-- Start of Material provided --

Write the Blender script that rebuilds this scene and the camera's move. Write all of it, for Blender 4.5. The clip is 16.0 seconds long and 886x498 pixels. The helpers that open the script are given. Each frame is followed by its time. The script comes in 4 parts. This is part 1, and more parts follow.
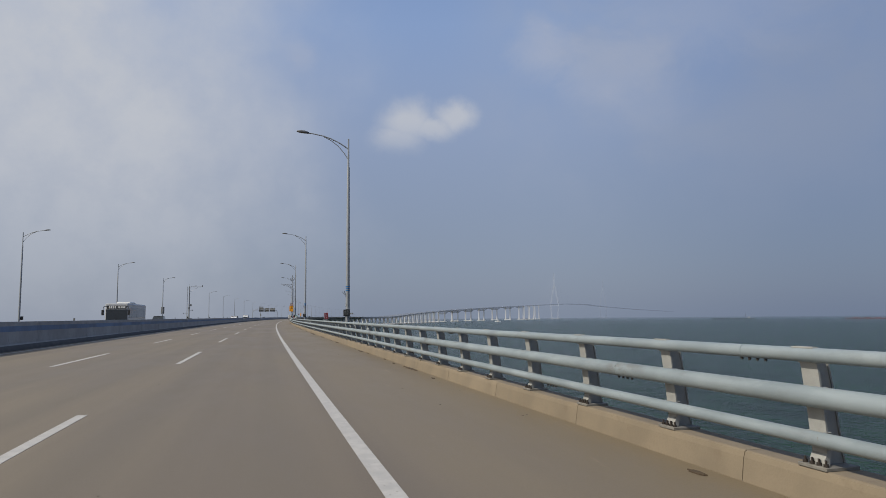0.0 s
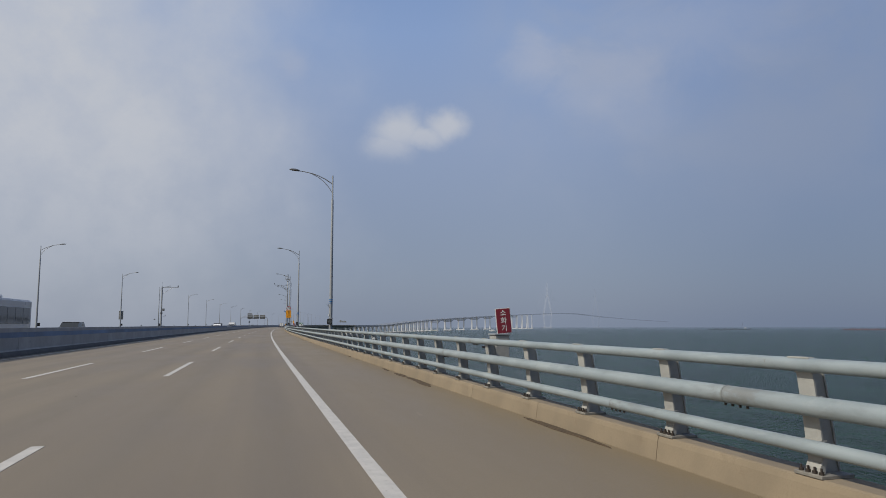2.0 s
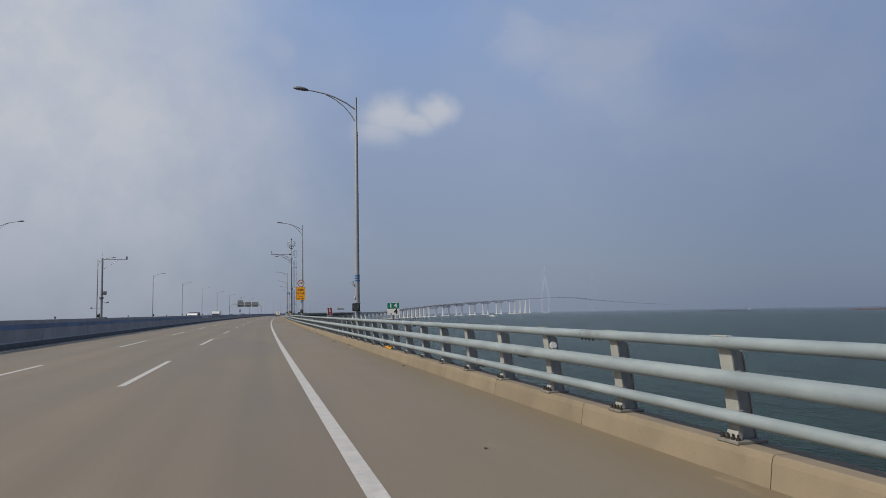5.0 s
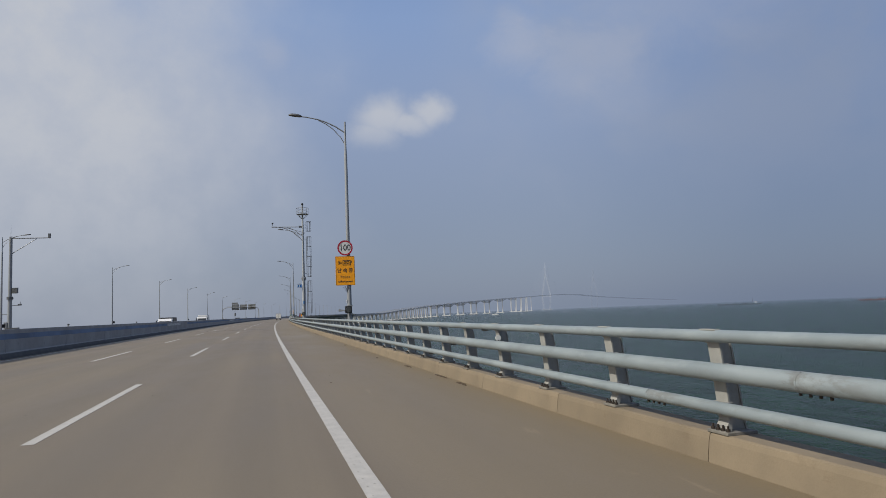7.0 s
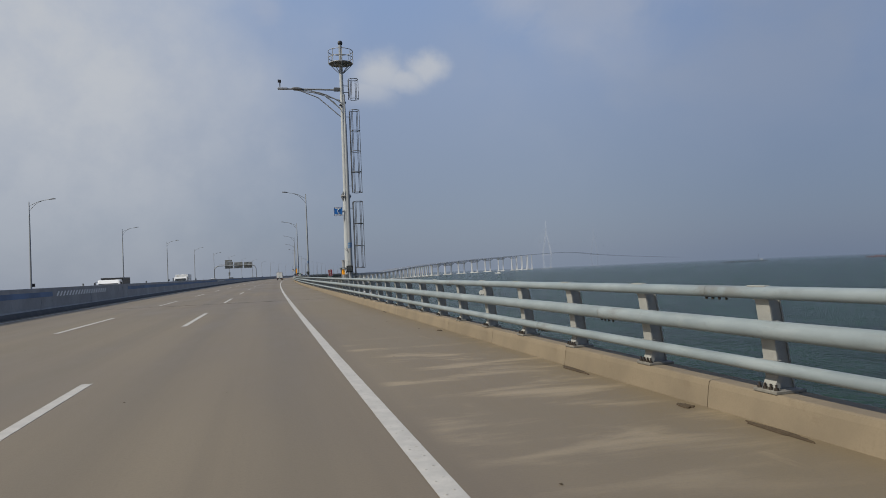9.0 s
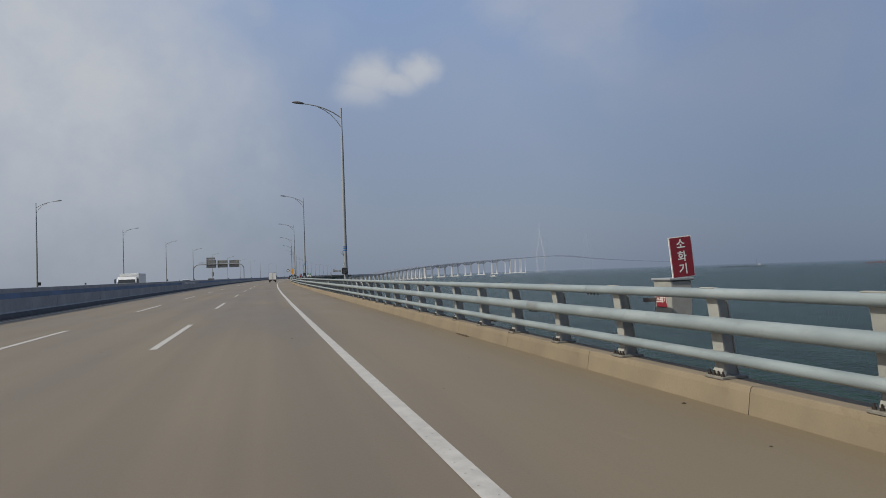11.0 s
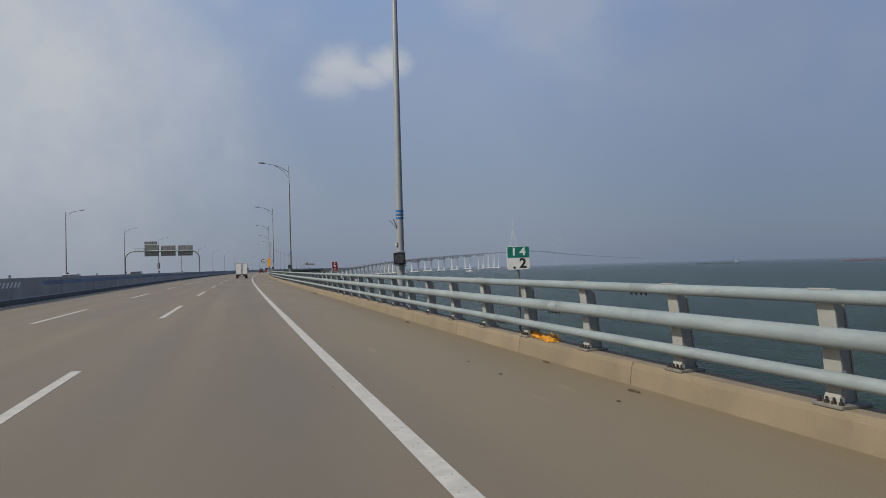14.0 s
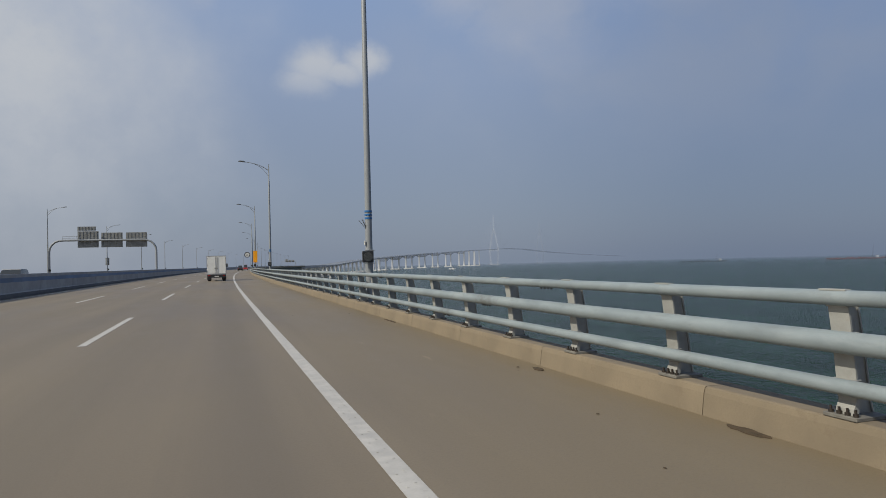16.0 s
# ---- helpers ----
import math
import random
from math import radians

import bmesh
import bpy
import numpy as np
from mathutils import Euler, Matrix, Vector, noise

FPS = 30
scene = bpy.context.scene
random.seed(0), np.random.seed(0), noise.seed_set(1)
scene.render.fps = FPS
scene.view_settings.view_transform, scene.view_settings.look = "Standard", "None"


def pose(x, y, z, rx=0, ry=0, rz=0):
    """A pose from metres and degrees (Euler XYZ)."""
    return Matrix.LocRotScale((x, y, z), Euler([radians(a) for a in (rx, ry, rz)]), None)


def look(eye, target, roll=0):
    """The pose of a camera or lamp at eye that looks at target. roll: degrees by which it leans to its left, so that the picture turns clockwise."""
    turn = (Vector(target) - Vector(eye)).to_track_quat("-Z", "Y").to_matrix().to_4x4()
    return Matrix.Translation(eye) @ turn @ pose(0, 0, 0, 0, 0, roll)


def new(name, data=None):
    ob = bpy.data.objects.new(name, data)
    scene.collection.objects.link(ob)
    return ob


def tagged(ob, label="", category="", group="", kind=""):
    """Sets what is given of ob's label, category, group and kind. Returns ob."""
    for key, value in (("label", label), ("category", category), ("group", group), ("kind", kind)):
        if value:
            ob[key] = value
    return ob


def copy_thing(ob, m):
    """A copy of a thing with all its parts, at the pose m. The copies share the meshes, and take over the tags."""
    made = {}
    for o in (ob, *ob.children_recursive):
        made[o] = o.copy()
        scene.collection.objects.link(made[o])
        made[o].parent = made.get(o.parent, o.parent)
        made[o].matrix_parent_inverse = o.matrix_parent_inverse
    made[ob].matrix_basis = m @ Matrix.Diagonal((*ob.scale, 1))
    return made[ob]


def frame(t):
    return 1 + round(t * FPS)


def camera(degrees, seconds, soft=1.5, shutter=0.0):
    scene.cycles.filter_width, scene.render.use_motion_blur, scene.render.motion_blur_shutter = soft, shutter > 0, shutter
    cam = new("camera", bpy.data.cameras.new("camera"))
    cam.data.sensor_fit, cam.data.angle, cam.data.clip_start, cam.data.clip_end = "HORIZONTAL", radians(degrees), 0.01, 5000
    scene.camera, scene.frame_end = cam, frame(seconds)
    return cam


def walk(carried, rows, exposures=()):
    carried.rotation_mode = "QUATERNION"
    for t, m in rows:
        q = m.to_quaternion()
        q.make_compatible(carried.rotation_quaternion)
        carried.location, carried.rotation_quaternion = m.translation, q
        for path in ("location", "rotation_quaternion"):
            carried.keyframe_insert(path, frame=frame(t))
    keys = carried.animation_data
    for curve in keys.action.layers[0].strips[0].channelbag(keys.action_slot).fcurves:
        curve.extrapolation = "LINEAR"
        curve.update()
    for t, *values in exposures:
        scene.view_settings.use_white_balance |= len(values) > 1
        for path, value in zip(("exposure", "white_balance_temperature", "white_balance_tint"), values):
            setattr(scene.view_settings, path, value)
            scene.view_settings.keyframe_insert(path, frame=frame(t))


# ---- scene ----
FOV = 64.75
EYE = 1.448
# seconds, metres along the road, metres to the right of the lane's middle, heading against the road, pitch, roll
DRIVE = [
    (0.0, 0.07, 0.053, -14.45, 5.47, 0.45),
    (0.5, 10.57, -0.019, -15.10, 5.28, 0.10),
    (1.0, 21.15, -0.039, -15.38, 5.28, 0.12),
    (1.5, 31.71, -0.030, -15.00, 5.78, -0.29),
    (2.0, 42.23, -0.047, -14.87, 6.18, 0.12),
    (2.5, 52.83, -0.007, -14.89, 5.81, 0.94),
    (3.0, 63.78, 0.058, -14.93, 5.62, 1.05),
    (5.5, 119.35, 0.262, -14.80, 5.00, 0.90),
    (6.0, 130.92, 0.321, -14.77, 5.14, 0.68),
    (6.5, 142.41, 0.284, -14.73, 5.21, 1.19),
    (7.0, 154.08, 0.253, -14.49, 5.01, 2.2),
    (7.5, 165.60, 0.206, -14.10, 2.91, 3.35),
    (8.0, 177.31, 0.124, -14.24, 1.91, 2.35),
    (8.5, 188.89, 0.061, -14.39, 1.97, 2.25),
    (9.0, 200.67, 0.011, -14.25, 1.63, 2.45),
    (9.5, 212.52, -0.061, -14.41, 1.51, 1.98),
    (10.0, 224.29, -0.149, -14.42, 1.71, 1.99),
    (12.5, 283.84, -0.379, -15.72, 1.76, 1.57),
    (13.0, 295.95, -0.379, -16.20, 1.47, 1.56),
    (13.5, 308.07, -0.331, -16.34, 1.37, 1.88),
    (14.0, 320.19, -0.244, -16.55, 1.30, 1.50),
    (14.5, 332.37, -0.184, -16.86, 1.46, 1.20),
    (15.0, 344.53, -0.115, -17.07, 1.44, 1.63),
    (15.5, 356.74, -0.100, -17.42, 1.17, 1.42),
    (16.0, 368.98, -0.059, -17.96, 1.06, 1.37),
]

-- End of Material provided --

### Requirements
Report how many lines of the data hold the string "metres"; give only the number.

### Correct output
2